Set down each line of the data below exactly as it stands, dropping the pictures.

> _INFORMATION SHOWN_
====

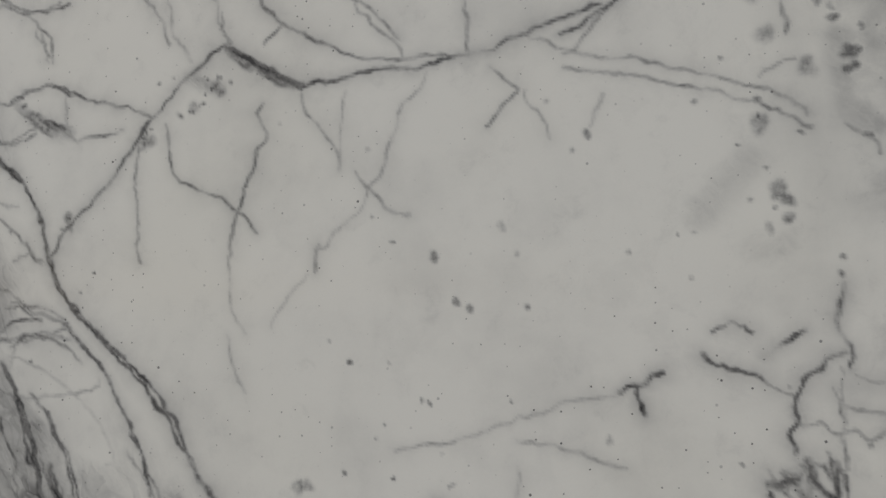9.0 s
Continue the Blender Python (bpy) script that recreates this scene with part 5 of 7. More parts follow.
vein(2, .56, (-93.8, 181.6), (-91.3, 178), (-87.3, 175.5), (-87, 172), (-86.4, 168.6))
vein(1.5, .49, (-94.9, 166.7), (-89.3, 167.1), (-87.2, 168.6))
vein(2, .63, (-82.6, 183.2), (-82.2, 177.5), (-83.9, 173), (-83.7, 168.5), (-81.3, 162.6), (-80.7, 160.3))
vein(1.8, .56, (-80.7, 160.3), (-76.1, 159.7), (-70.7, 159.9), (-68.4, 161.4))
vein(2, .63, (-79.5, 188.6), (-77.9, 184), (-79.3, 179.6), (-79.2, 173.9))
vein(2, .56, (-80.7, 189.8), (-77.5, 190.1), (-75.4, 188.4), (-71.3, 189.2), (-69.6, 195.7), (-66.6, 199.9))
vein(1.5, .56, (-69.8, 192.4), (-67.1, 192.3), (-64.6, 191))
vein(2, .84, (-72.9, 186.6), (-68.9, 185.7), (-66.4, 184), (-62.3, 186), (-58.2, 187.9), (-55.5, 190.8), (-53.5, 193.5))
vein(1.5, .56, (-79.3, 179.6), (-76.1, 178.3), (-73.4, 179.3))
vein(1.2, .42, (-74.6, 181.6), (-69.2, 180.8), (-65.1, 183.3))
vein(2, .77, (-77.8, 173.4), (-72.4, 173.1), (-68.5, 171.8), (-64.5, 172.5), (-61.8, 173.1), (-60.1, 171.4))
vein(1.8, .70, (-68.5, 171.6), (-61.9, 170.8), (-55.4, 170.1), (-50.4, 168), (-44, 167.3))
vein(1.8, .70, (-67.5, 167.7), (-60.9, 165.8), (-53.1, 164.8), (-45.5, 163.8), (-40.5, 162.1), (-35.5, 159.7))
vein(2.2, .91, (-68.2, 157.1), (-61.5, 157.3), (-53.6, 157.5), (-45.8, 157.4), (-38.2, 157.6))
vein(1.8, .63, (-57.1, 176.1), (-56.2, 179), (-52.2, 180.3), (-44.5, 180.5))
vein(1.5, .49, (-61.8, 185.3), (-58.6, 181.8), (-56.3, 177.6))
vein(2.2, .63, (-46.5, 189.8), (-46.3, 185.4), (-44.4, 182))
vein(2, .70, (-40.2, 190.4), (-37, 189.1), (-35.3, 186.9))
vein(2, .70, (-40, 183.9), (-38.2, 179.5), (-36, 175), (-33.6, 171.6))
vein(2, .56, (-126.4, 170.4), (-124.7, 166.8), (-121.9, 164.3), (-120.5, 160.6))
vein(3, .49, (-119.9, 177.2), (-117.1, 175.9), (-114.5, 172.2), (-113.5, 167.5))
lace(12, .69, (-109.8, 159.1), (-106.8, 160.8), (-104, 160.3), (-101.2, 158.8))
vein(2.5, .84, (-101.3, 158.3), (-99.5, 155.2), (-98.4, 151.6), (-98.4, 147.4))
vein(2, .63, (-126.7, 151.3), (-122, 154.2), (-117.5, 155.1), (-113.1, 154.4), (-110.4, 152), (-106.4, 148.3), (-104.3, 145.9))
vein(2, .70, (-104.3, 145.9), (-104, 142.3), (-106.5, 140), (-110.2, 137.7))
vein(2, .56, (-125.7, 146.4), (-123.8, 143.9), (-123.2, 140.3), (-122.1, 136.6))
vein(4, .77, (-131.3, 150.2), (-131.2, 145.3))
vein(2.5, .70, (-97.1, 164.4), (-95.3, 162), (-93.6, 158.5), (-91, 156.1), (-88.9, 154.1))
vein(2.2, .70, (-95, 165.5), (-90.5, 161.8), (-87.2, 158.2), (-84.7, 154.7), (-81.2, 153), (-76.6, 152.6), (-73.7, 154.3), (-70.1, 156.5))
vein(2.5, .84, (-82.9, 152.3), (-83.8, 147.7), (-83.6, 143), (-84.6, 137.2))
vein(2, .84, (-83.3, 147.7), (-80.5, 147.6), (-75.6, 146.8), (-74.4, 144.5), (-76.6, 141.3), (-81, 141.4), (-83.6, 143))
vein(2, .84, (-73.3, 149.7), (-72.5, 152.7), (-69.8, 152.4), (-66.4, 150.7), (-65.3, 147.2), (-68.1, 145.7), (-71.6, 146.7), (-73.3, 149.7))
vein(2, .84, (-74.4, 144.5), (-72.5, 145.1), (-70.5, 142.8), (-71.5, 139.3))
vein(2, .84, (-70.3, 145.7), (-67.6, 145), (-66.4, 142.7), (-67.4, 140.4))
vein(3, .84, (-65.3, 147.2), (-64.5, 143.8), (-63.9, 140.3), (-64.1, 138))
vein(1.8, .70, (-88.3, 154.8), (-86.3, 151.3), (-89.3, 149))
vein(1.8, .70, (-89.9, 147.9), (-87.2, 146.6), (-86.1, 143.1), (-89.3, 140.8), (-92, 142.5))
vein(3, .84, (-96.7, 144.5), (-93.8, 145.6))
lace(10, .81, (-91.7, 136.4), (-88.8, 136.8), (-86, 137.2), (-83.2, 136.5), (-80.8, 135.5))
lace(12, .69, (-83.9, 139.6), (-78.9, 139.5), (-74.9, 138.2), (-71.3, 138.4), (-67.6, 137.4))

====

> _EXERCISE OUTPUT_
9.0 s
Continue the Blender Python (bpy) script that recreates this scene with part 5 of 7. More parts follow.
vein(2, .56, (-93.8, 181.6), (-91.3, 178), (-87.3, 175.5), (-87, 172), (-86.4, 168.6))
vein(1.5, .49, (-94.9, 166.7), (-89.3, 167.1), (-87.2, 168.6))
vein(2, .63, (-82.6, 183.2), (-82.2, 177.5), (-83.9, 173), (-83.7, 168.5), (-81.3, 162.6), (-80.7, 160.3))
vein(1.8, .56, (-80.7, 160.3), (-76.1, 159.7), (-70.7, 159.9), (-68.4, 161.4))
vein(2, .63, (-79.5, 188.6), (-77.9, 184), (-79.3, 179.6), (-79.2, 173.9))
vein(2, .56, (-80.7, 189.8), (-77.5, 190.1), (-75.4, 188.4), (-71.3, 189.2), (-69.6, 195.7), (-66.6, 199.9))
vein(1.5, .56, (-69.8, 192.4), (-67.1, 192.3), (-64.6, 191))
vein(2, .84, (-72.9, 186.6), (-68.9, 185.7), (-66.4, 184), (-62.3, 186), (-58.2, 187.9), (-55.5, 190.8), (-53.5, 193.5))
vein(1.5, .56, (-79.3, 179.6), (-76.1, 178.3), (-73.4, 179.3))
vein(1.2, .42, (-74.6, 181.6), (-69.2, 180.8), (-65.1, 183.3))
vein(2, .77, (-77.8, 173.4), (-72.4, 173.1), (-68.5, 171.8), (-64.5, 172.5), (-61.8, 173.1), (-60.1, 171.4))
vein(1.8, .70, (-68.5, 171.6), (-61.9, 170.8), (-55.4, 170.1), (-50.4, 168), (-44, 167.3))
vein(1.8, .70, (-67.5, 167.7), (-60.9, 165.8), (-53.1, 164.8), (-45.5, 163.8), (-40.5, 162.1), (-35.5, 159.7))
vein(2.2, .91, (-68.2, 157.1), (-61.5, 157.3), (-53.6, 157.5), (-45.8, 157.4), (-38.2, 157.6))
vein(1.8, .63, (-57.1, 176.1), (-56.2, 179), (-52.2, 180.3), (-44.5, 180.5))
vein(1.5, .49, (-61.8, 185.3), (-58.6, 181.8), (-56.3, 177.6))
vein(2.2, .63, (-46.5, 189.8), (-46.3, 185.4), (-44.4, 182))
vein(2, .70, (-40.2, 190.4), (-37, 189.1), (-35.3, 186.9))
vein(2, .70, (-40, 183.9), (-38.2, 179.5), (-36, 175), (-33.6, 171.6))
vein(2, .56, (-126.4, 170.4), (-124.7, 166.8), (-121.9, 164.3), (-120.5, 160.6))
vein(3, .49, (-119.9, 177.2), (-117.1, 175.9), (-114.5, 172.2), (-113.5, 167.5))
lace(12, .69, (-109.8, 159.1), (-106.8, 160.8), (-104, 160.3), (-101.2, 158.8))
vein(2.5, .84, (-101.3, 158.3), (-99.5, 155.2), (-98.4, 151.6), (-98.4, 147.4))
vein(2, .63, (-126.7, 151.3), (-122, 154.2), (-117.5, 155.1), (-113.1, 154.4), (-110.4, 152), (-106.4, 148.3), (-104.3, 145.9))
vein(2, .70, (-104.3, 145.9), (-104, 142.3), (-106.5, 140), (-110.2, 137.7))
vein(2, .56, (-125.7, 146.4), (-123.8, 143.9), (-123.2, 140.3), (-122.1, 136.6))
vein(4, .77, (-131.3, 150.2), (-131.2, 145.3))
vein(2.5, .70, (-97.1, 164.4), (-95.3, 162), (-93.6, 158.5), (-91, 156.1), (-88.9, 154.1))
vein(2.2, .70, (-95, 165.5), (-90.5, 161.8), (-87.2, 158.2), (-84.7, 154.7), (-81.2, 153), (-76.6, 152.6), (-73.7, 154.3), (-70.1, 156.5))
vein(2.5, .84, (-82.9, 152.3), (-83.8, 147.7), (-83.6, 143), (-84.6, 137.2))
vein(2, .84, (-83.3, 147.7), (-80.5, 147.6), (-75.6, 146.8), (-74.4, 144.5), (-76.6, 141.3), (-81, 141.4), (-83.6, 143))
vein(2, .84, (-73.3, 149.7), (-72.5, 152.7), (-69.8, 152.4), (-66.4, 150.7), (-65.3, 147.2), (-68.1, 145.7), (-71.6, 146.7), (-73.3, 149.7))
vein(2, .84, (-74.4, 144.5), (-72.5, 145.1), (-70.5, 142.8), (-71.5, 139.3))
vein(2, .84, (-70.3, 145.7), (-67.6, 145), (-66.4, 142.7), (-67.4, 140.4))
vein(3, .84, (-65.3, 147.2), (-64.5, 143.8), (-63.9, 140.3), (-64.1, 138))
vein(1.8, .70, (-88.3, 154.8), (-86.3, 151.3), (-89.3, 149))
vein(1.8, .70, (-89.9, 147.9), (-87.2, 146.6), (-86.1, 143.1), (-89.3, 140.8), (-92, 142.5))
vein(3, .84, (-96.7, 144.5), (-93.8, 145.6))
lace(10, .81, (-91.7, 136.4), (-88.8, 136.8), (-86, 137.2), (-83.2, 136.5), (-80.8, 135.5))
lace(12, .69, (-83.9, 139.6), (-78.9, 139.5), (-74.9, 138.2), (-71.3, 138.4), (-67.6, 137.4))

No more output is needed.